ROSLYN ORSTO (TIWI DESIGNS) AND DEAN TOEPFER
Tiwi artist Roslyn Orsto is renowned for her ochre paintings on canvas and paper that utilise the wooden comb technique. Her vibrant punarika (waterlily) textile design celebrates the presence of waterlilies in the lakes, ponds, rivers and running streams of her homeland as well as the integral role that the plants play in her community as both bush medicines and sources of nourishment.[ii] In realising a new form on which to display Rolsyn’s punarika designs, Dean Toepfer has created two armchairs with a minimalist aesthetic and finishes that depict Tiwi lore relating to the use and stories of punarika. “The first chair represents the calm and nurturing lakes and ponds where waterlilies provide bush medicines and food, while the second depicts the fire that the elders and traditional owners create to calm the Rainbow Serpent that rises if the waterlilies are taken without her permission”, Toepfer says. “Both chairs depict the balance and harmony that the traditional owners managed for millennia.”[iii]
Dean Toepfer and Roslyn Orsto, Pupuni Punarika (Good Waterlily) (black), 2021, Tasmanian Oak, cotton drill, 750 x 670 x 685 mm; Pupuni Punarika (Good Waterlily) (blue), 2021, Tasmanian Oak, cotton drill, 750 x 670 x 685 mm.

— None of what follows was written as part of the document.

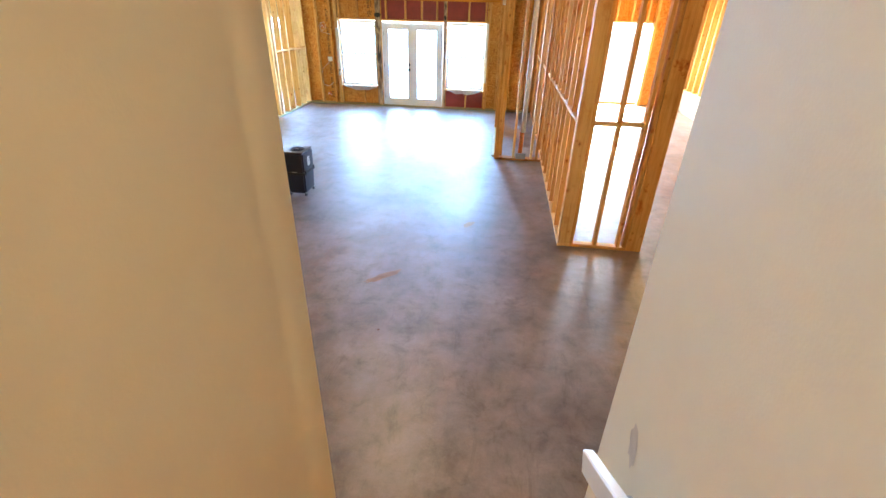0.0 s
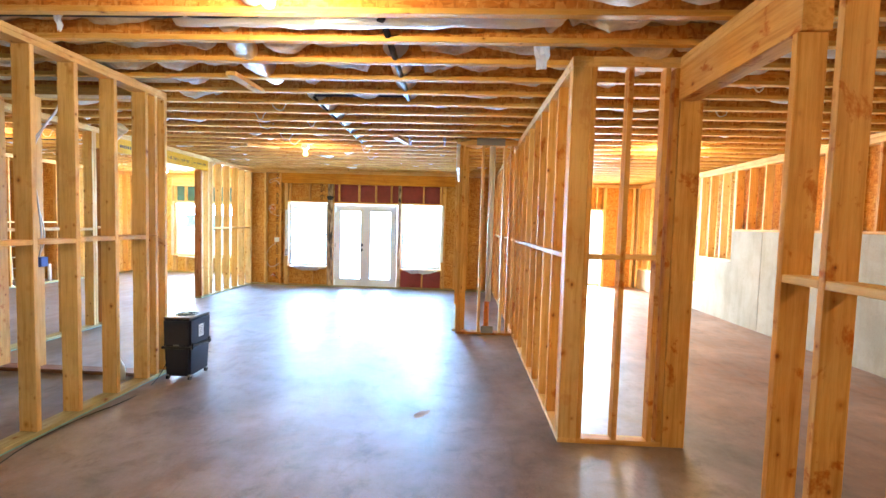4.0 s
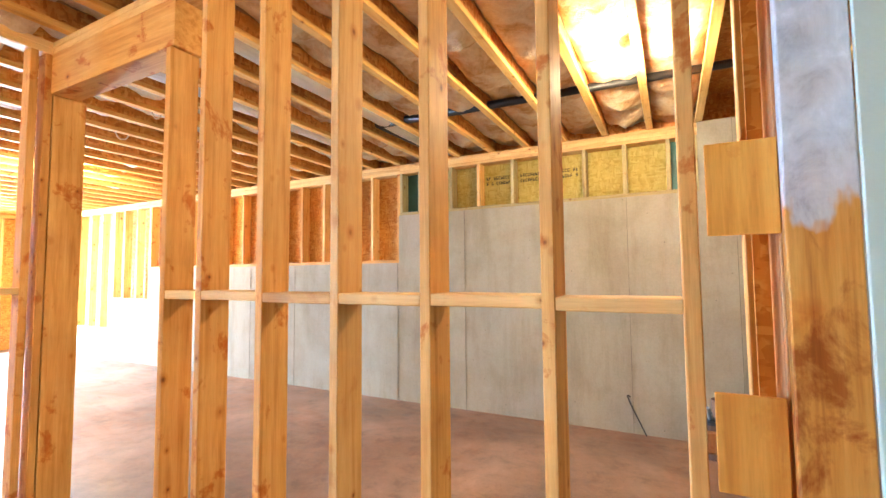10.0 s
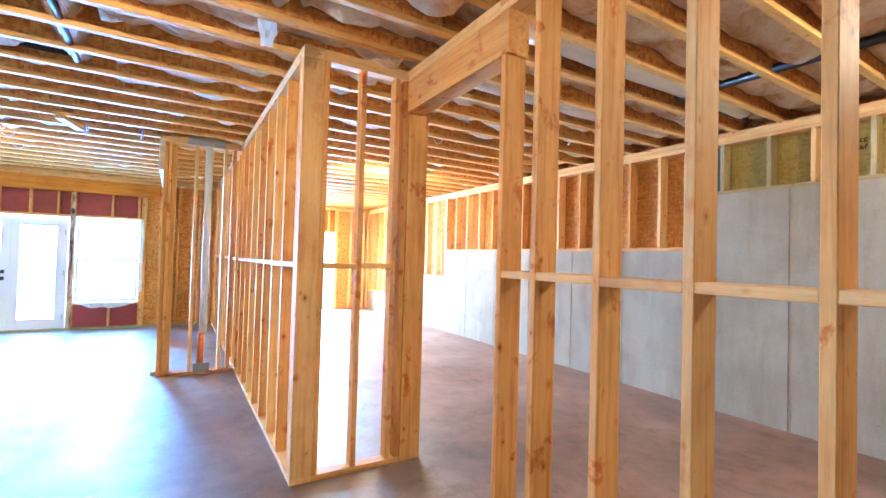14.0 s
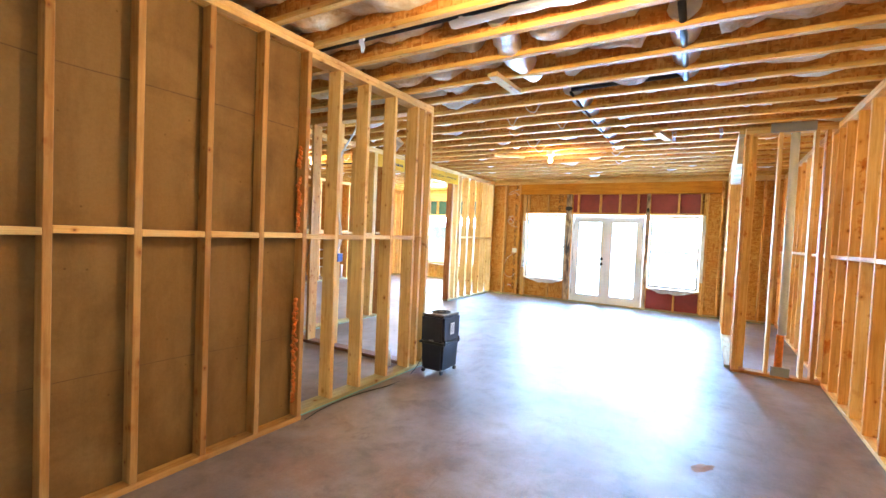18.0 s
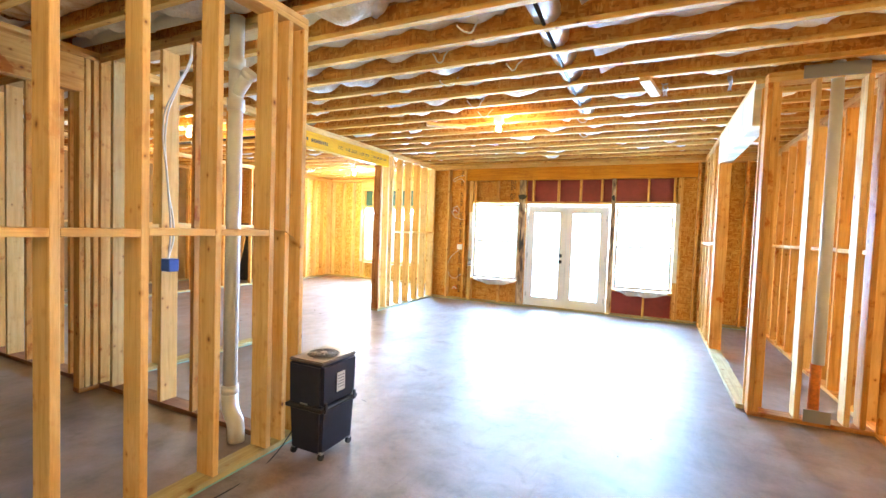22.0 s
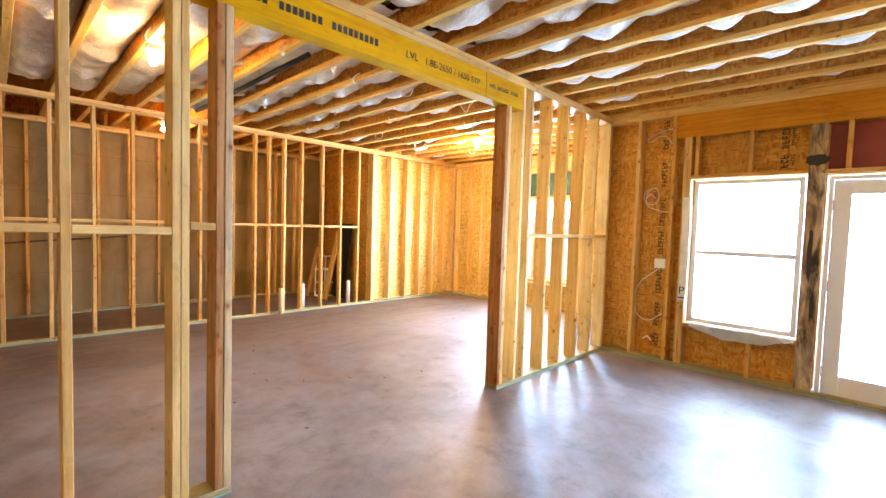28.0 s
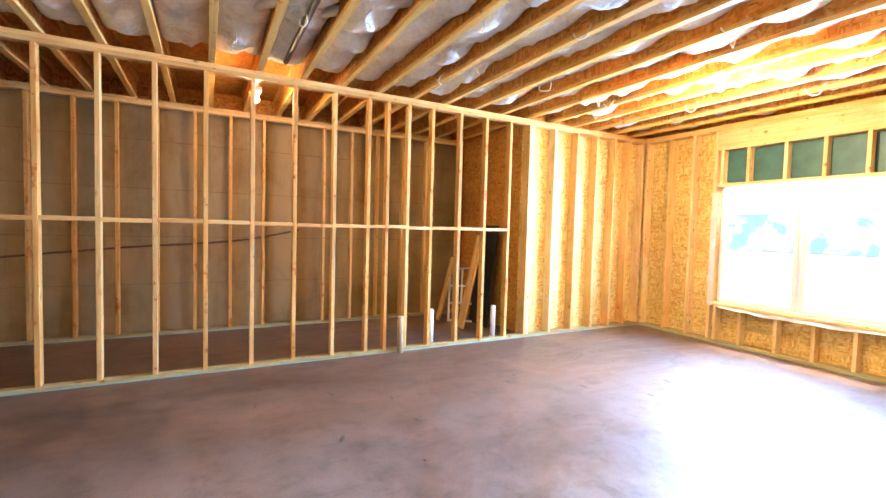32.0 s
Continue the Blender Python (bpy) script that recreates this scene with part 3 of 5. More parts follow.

RAYLENE BONSON (BÁBBARRA WOMEN’S CENTRE) AND DANIEL EMMA
Ndjébbana–Kuninjku textile artist Raylene Bonson specialises in the linocut printing technique and is renowned for her designs depicting ancestral stories and ceremonial objects, particularly lorrkkon (hollow log for burial ceremony), kunmadj (dillybag) and mandjabu (conical fishtrap).[iv] She was mentored by her late mother, Nancy Gununwanga, a senior textile artist at Bábbarra Designs and a founding member of the Bábbarra Women’s Centre. Her sophisticated silkscreened wubbunj (paperbark canoe/makassan boat) fabric design was inspired by the story of her partner’s father, who travelled with other men from Nakalarramba across the river to Djomi and, upon finding fresh water, settled on the land that became Maningrida.[v] Inspired by and keen to reflect life in and around Maningrida, Emma Aiston and Daniel To have designed foldable utilitarian loveseats that celebrate “the transportable nature of wubbunj and the thought that this is something that can be moved around and used with relative ease.”[vi]

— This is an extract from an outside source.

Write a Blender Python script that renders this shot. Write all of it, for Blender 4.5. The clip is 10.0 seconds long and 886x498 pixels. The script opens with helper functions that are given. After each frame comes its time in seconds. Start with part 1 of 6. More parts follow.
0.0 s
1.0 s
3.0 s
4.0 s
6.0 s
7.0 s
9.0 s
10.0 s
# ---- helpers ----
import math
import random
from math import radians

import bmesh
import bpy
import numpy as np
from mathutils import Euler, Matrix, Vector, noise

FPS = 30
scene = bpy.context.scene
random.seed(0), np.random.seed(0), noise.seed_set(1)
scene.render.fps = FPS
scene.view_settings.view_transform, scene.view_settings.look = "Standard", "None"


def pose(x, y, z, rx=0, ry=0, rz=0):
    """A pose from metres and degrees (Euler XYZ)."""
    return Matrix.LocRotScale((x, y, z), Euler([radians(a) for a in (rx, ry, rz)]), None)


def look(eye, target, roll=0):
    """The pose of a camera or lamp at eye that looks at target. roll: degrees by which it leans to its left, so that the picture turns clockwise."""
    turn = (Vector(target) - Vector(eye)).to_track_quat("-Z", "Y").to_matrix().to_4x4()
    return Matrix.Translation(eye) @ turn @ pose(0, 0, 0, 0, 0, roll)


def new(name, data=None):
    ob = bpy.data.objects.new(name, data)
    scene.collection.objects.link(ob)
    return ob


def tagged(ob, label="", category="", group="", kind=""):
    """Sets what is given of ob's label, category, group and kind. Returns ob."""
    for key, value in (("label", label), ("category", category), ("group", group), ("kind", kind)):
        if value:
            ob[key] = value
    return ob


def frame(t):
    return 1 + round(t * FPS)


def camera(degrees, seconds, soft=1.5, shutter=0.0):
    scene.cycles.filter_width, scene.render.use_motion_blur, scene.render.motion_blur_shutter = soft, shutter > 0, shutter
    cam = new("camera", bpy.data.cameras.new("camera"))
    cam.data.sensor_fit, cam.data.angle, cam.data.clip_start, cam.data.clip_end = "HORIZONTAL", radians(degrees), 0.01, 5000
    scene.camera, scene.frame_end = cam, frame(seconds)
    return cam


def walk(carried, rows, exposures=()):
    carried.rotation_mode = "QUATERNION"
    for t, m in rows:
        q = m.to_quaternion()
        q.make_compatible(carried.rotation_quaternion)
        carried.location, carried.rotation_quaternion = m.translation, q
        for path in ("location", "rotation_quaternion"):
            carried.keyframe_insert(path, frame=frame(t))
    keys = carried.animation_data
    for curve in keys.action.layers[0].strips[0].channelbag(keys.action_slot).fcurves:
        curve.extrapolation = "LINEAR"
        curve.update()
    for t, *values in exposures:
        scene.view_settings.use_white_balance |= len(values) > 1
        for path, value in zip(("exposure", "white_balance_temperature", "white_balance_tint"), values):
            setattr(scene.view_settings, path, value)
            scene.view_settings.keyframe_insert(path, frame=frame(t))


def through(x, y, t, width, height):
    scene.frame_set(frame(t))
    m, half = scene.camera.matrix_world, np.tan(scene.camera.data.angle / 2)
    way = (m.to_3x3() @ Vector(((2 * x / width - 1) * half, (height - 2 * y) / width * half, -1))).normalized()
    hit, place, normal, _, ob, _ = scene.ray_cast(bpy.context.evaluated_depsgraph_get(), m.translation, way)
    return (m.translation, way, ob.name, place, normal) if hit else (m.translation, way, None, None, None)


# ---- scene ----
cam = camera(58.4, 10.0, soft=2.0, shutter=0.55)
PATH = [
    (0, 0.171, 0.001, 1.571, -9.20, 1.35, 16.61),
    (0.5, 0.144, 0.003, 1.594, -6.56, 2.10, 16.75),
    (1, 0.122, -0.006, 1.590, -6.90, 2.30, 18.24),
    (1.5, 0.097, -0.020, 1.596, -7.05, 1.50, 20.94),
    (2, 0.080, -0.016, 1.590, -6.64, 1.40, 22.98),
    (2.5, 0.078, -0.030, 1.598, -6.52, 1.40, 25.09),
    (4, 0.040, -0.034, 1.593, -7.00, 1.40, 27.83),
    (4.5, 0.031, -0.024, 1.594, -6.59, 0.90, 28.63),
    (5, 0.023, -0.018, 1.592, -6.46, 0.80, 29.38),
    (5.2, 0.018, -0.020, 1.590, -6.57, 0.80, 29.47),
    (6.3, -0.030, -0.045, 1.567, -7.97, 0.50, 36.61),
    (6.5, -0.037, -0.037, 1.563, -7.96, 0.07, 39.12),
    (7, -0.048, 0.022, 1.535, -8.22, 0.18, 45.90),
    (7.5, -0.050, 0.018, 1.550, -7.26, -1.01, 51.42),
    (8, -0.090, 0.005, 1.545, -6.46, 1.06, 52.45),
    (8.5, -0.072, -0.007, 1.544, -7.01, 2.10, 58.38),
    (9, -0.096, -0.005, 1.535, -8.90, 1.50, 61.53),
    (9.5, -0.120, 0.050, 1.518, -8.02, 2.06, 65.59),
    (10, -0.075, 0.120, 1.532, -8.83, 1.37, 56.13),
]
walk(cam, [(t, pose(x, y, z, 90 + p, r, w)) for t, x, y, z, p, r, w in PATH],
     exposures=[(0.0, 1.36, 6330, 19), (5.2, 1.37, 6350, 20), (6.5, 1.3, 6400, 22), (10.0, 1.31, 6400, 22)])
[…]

Daniel Emma and Raylene Bonson, Love Bench With Back, 2021, powder coated steel, screen printed canvas wubbunj, 620 x 1100 x 380 mm; Love Bench Without Back, 2021, powder coated steel, screen printed canvas wubbunj, 620 x 1100 x 380 mm.
Rekkan / Tamuwu / Nyinakati (sit/sit down)
Rekkan / Tamuwu / Nyinakati (sit/sit down) is exhibiting in Collect at JamFactory Adelaide until 28 November 2021 as part of Tarnanthi 2021, the Art Gallery of South Australia’s Festival of Contemporary Aboriginal and Torres Strait Islander Art.
Exhibitors: Raylene Bonson from Bábbarra Women’s Centre in Maningrida, NT and creative duo Daniel To and Emma Aiston from design studio Daniel Emma; Keturah Nangala Zimran from Ikuntji Artists in Haasts Bluff, NT and designer Caren Elliss; Roslyn Orsto from Tiwi Designs in Wurrumiyanga, NT and furniture and lighting designer Dean Toepfer.